++++ SOURCE DATA

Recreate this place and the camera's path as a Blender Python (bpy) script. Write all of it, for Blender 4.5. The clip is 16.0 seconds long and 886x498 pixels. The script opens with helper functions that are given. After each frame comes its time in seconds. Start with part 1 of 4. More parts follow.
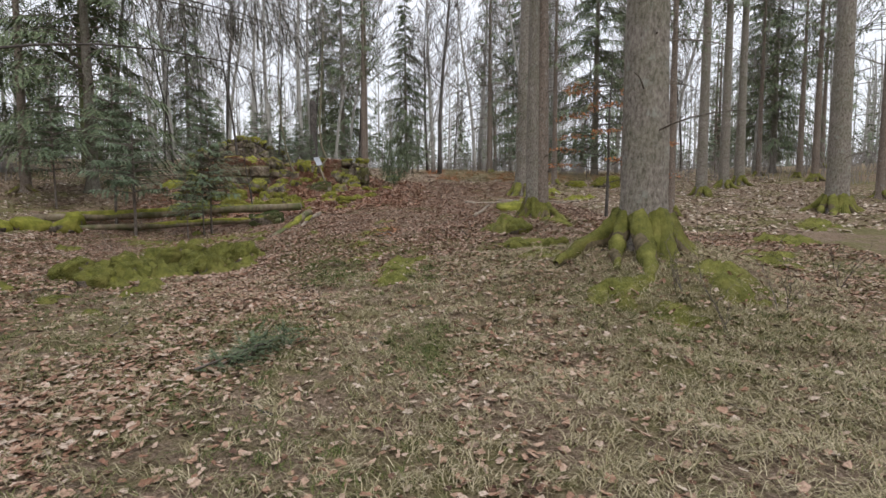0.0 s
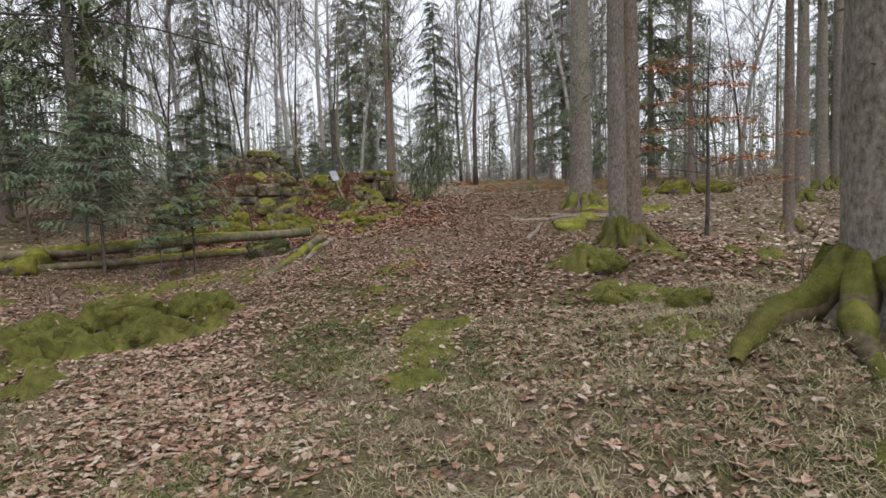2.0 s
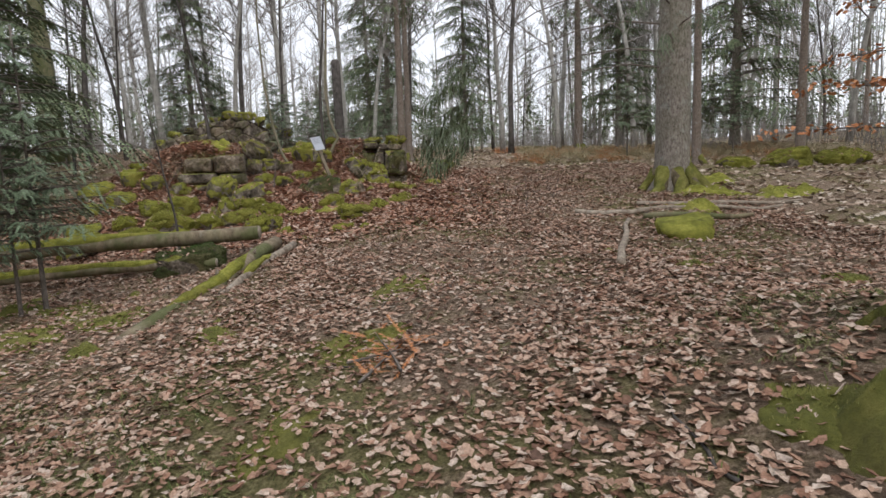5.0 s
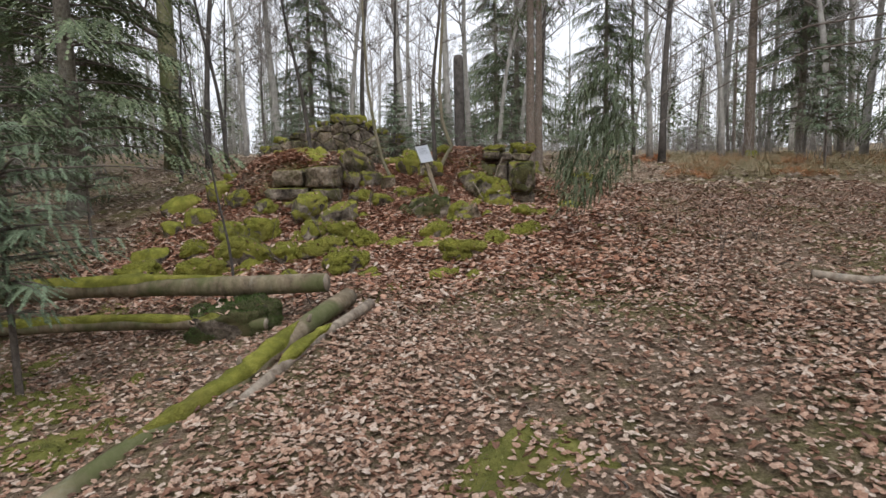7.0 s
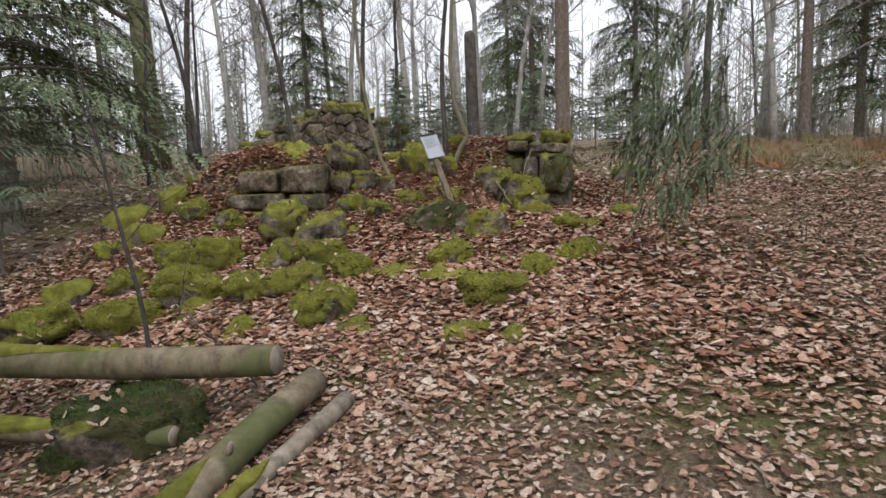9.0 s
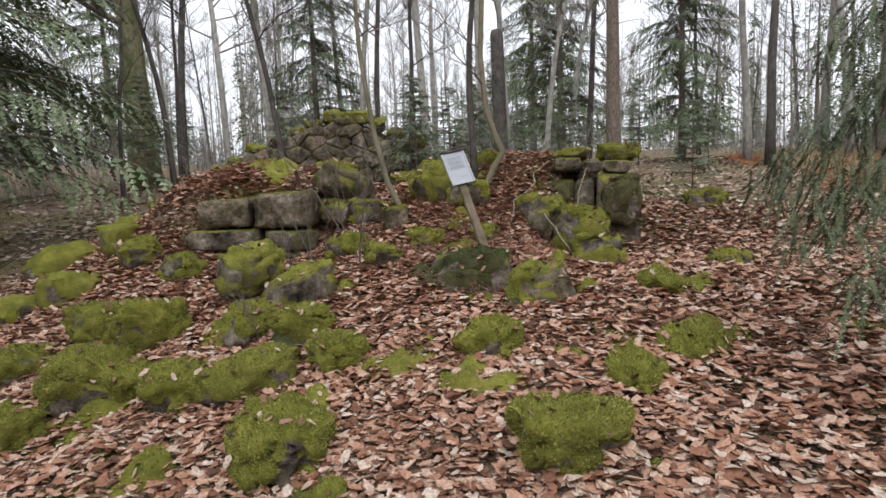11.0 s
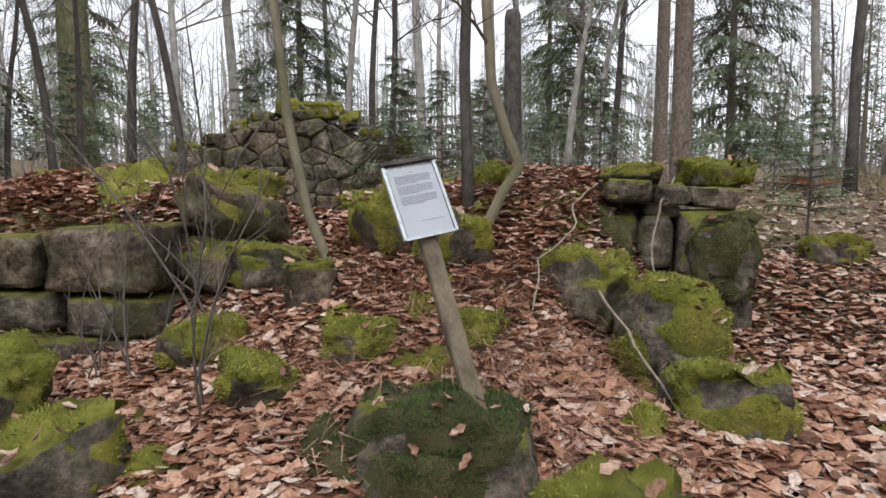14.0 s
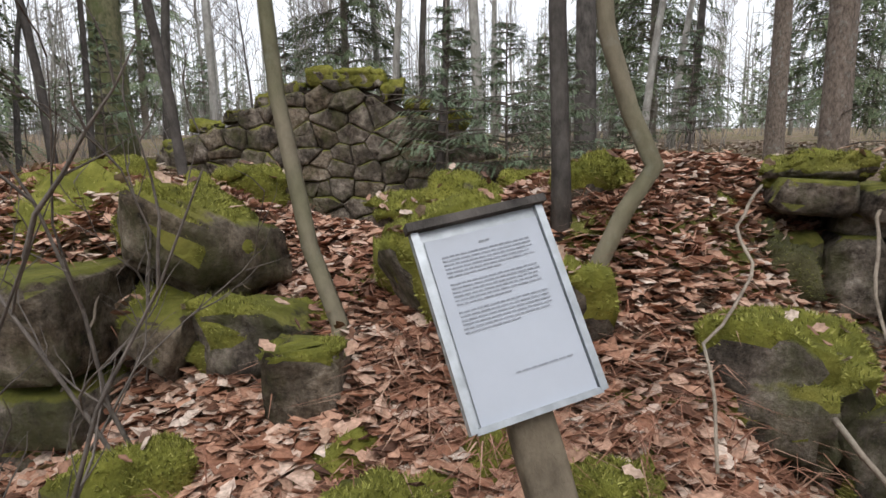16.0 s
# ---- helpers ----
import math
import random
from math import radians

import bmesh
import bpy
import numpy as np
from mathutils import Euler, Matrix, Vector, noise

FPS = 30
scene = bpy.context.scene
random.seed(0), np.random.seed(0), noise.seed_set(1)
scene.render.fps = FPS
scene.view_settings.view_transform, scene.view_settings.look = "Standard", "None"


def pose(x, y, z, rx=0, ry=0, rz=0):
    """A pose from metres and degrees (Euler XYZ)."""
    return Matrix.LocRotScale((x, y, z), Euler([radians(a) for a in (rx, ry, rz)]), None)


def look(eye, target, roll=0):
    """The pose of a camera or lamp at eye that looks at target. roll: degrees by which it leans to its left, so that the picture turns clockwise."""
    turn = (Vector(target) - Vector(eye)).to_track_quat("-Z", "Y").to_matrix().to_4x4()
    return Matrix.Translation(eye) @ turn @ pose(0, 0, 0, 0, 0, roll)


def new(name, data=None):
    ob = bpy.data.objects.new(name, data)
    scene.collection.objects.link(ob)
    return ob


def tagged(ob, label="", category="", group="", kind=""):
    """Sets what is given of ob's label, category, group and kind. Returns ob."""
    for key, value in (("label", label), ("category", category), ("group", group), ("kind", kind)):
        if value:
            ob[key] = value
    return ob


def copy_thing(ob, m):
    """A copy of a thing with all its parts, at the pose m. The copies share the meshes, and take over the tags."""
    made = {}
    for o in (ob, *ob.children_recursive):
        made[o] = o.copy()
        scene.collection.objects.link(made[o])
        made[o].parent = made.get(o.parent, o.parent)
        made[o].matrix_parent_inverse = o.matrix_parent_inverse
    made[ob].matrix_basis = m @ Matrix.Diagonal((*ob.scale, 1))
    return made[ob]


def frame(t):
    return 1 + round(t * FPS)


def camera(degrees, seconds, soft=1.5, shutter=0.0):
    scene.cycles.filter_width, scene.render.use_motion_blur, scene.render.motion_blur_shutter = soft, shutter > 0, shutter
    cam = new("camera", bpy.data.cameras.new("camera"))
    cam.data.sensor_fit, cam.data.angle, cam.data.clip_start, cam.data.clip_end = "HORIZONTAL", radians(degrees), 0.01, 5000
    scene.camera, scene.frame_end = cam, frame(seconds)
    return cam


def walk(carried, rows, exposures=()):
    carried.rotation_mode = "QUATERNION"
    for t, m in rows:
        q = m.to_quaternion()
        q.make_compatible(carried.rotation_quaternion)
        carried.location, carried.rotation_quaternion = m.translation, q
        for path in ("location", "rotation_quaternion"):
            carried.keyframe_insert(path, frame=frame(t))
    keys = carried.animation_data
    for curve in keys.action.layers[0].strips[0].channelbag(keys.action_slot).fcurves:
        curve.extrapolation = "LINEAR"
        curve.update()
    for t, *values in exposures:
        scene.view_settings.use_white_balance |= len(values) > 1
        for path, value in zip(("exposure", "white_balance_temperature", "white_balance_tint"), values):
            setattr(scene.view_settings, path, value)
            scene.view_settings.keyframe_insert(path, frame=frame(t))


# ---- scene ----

++++++++

**TASK TO COMPLETE:**
Leave out the pictures and retype every line above exactly.

**ANSWER TO THIS TASK:**
Recreate this place and the camera's path as a Blender Python (bpy) script. Write all of it, for Blender 4.5. The clip is 16.0 seconds long and 886x498 pixels. The script opens with helper functions that are given. After each frame comes its time in seconds. Start with part 1 of 4. More parts follow.
0.0 s
2.0 s
5.0 s
7.0 s
9.0 s
11.0 s
14.0 s
16.0 s
# ---- helpers ----
import math
import random
from math import radians

import bmesh
import bpy
import numpy as np
from mathutils import Euler, Matrix, Vector, noise

FPS = 30
scene = bpy.context.scene
random.seed(0), np.random.seed(0), noise.seed_set(1)
scene.render.fps = FPS
scene.view_settings.view_transform, scene.view_settings.look = "Standard", "None"


def pose(x, y, z, rx=0, ry=0, rz=0):
    """A pose from metres and degrees (Euler XYZ)."""
    return Matrix.LocRotScale((x, y, z), Euler([radians(a) for a in (rx, ry, rz)]), None)


def look(eye, target, roll=0):
    """The pose of a camera or lamp at eye that looks at target. roll: degrees by which it leans to its left, so that the picture turns clockwise."""
    turn = (Vector(target) - Vector(eye)).to_track_quat("-Z", "Y").to_matrix().to_4x4()
    return Matrix.Translation(eye) @ turn @ pose(0, 0, 0, 0, 0, roll)


def new(name, data=None):
    ob = bpy.data.objects.new(name, data)
    scene.collection.objects.link(ob)
    return ob


def tagged(ob, label="", category="", group="", kind=""):
    """Sets what is given of ob's label, category, group and kind. Returns ob."""
    for key, value in (("label", label), ("category", category), ("group", group), ("kind", kind)):
        if value:
            ob[key] = value
    return ob


def copy_thing(ob, m):
    """A copy of a thing with all its parts, at the pose m. The copies share the meshes, and take over the tags."""
    made = {}
    for o in (ob, *ob.children_recursive):
        made[o] = o.copy()
        scene.collection.objects.link(made[o])
        made[o].parent = made.get(o.parent, o.parent)
        made[o].matrix_parent_inverse = o.matrix_parent_inverse
    made[ob].matrix_basis = m @ Matrix.Diagonal((*ob.scale, 1))
    return made[ob]


def frame(t):
    return 1 + round(t * FPS)


def camera(degrees, seconds, soft=1.5, shutter=0.0):
    scene.cycles.filter_width, scene.render.use_motion_blur, scene.render.motion_blur_shutter = soft, shutter > 0, shutter
    cam = new("camera", bpy.data.cameras.new("camera"))
    cam.data.sensor_fit, cam.data.angle, cam.data.clip_start, cam.data.clip_end = "HORIZONTAL", radians(degrees), 0.01, 5000
    scene.camera, scene.frame_end = cam, frame(seconds)
    return cam


def walk(carried, rows, exposures=()):
    carried.rotation_mode = "QUATERNION"
    for t, m in rows:
        q = m.to_quaternion()
        q.make_compatible(carried.rotation_quaternion)
        carried.location, carried.rotation_quaternion = m.translation, q
        for path in ("location", "rotation_quaternion"):
            carried.keyframe_insert(path, frame=frame(t))
    keys = carried.animation_data
    for curve in keys.action.layers[0].strips[0].channelbag(keys.action_slot).fcurves:
        curve.extrapolation = "LINEAR"
        curve.update()
    for t, *values in exposures:
        scene.view_settings.use_white_balance |= len(values) > 1
        for path, value in zip(("exposure", "white_balance_temperature", "white_balance_tint"), values):
            setattr(scene.view_settings, path, value)
            scene.view_settings.keyframe_insert(path, frame=frame(t))


# ---- scene ----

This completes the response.